THE HINDENBURG LINE AND THE BATTLE OF BULLECOURT
The Hindenburg Line (Siegfriedstellung) was a German defensive position built during the winter of 1916-1917 from Arras to Laffaux.
The last and strongest of the German army's defence lines, it consisted of three well-defended trench systems.
 
This shows the German retreat to the Hindenburg Line south of Arras on 25th April 1917
May 1917 saw the second Battle of Bullecourt, a continuation of the British spring offensive north and south of Arras that aimed to support a major French attack further south.
The French attacked on 15 April 1917 but when the attack failed, the British and French leaders agreed to continue the operation, which was a joint British and Australian attack on the Hindenburg Line around Bullecourt.

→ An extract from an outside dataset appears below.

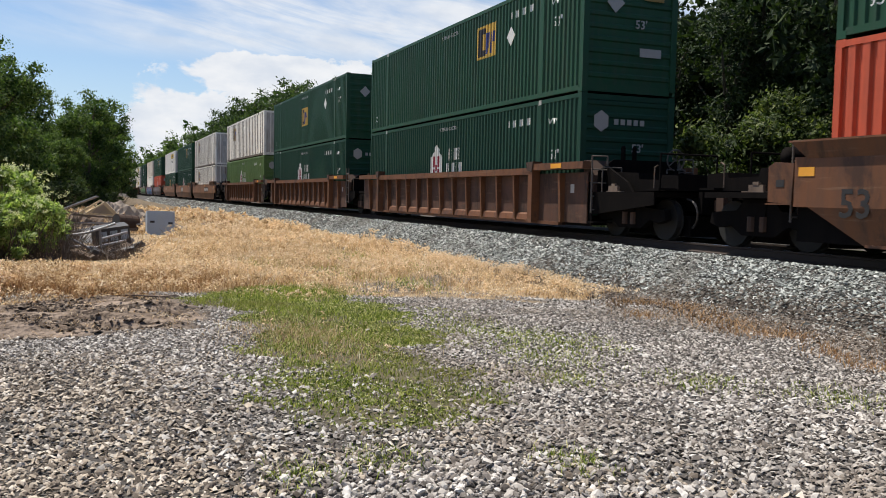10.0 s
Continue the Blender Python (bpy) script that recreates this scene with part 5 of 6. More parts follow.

The attack began in the early hours of 3 May 1917, and the Australians in particular suffered heavy casualties as a result of machine gun fire over the next few days.
On 6 May the Germans launched their sixth counter-attack but an astonishing display of bravery in which Corporal George Julian Howell ran along the top of the trenches bombarding the enemy with hand grenades pushed the Germans back. (Cpl Howell later received the Victoria Cross in person from King George V for his bravery).
The following day, the British seized part of Bullecourt, and on 15 May the Germans launched a final counter-attack, in which the British soldiers buried today are believed to have died.
The Australians fought the counter-attack off, and by 17 May all the ruins of Bullecourt were in Allied hands.
But the victory came at great cost, particularly to the Australians who were said to have lost more than 7,000 men for a 'small, tactically useless, village'.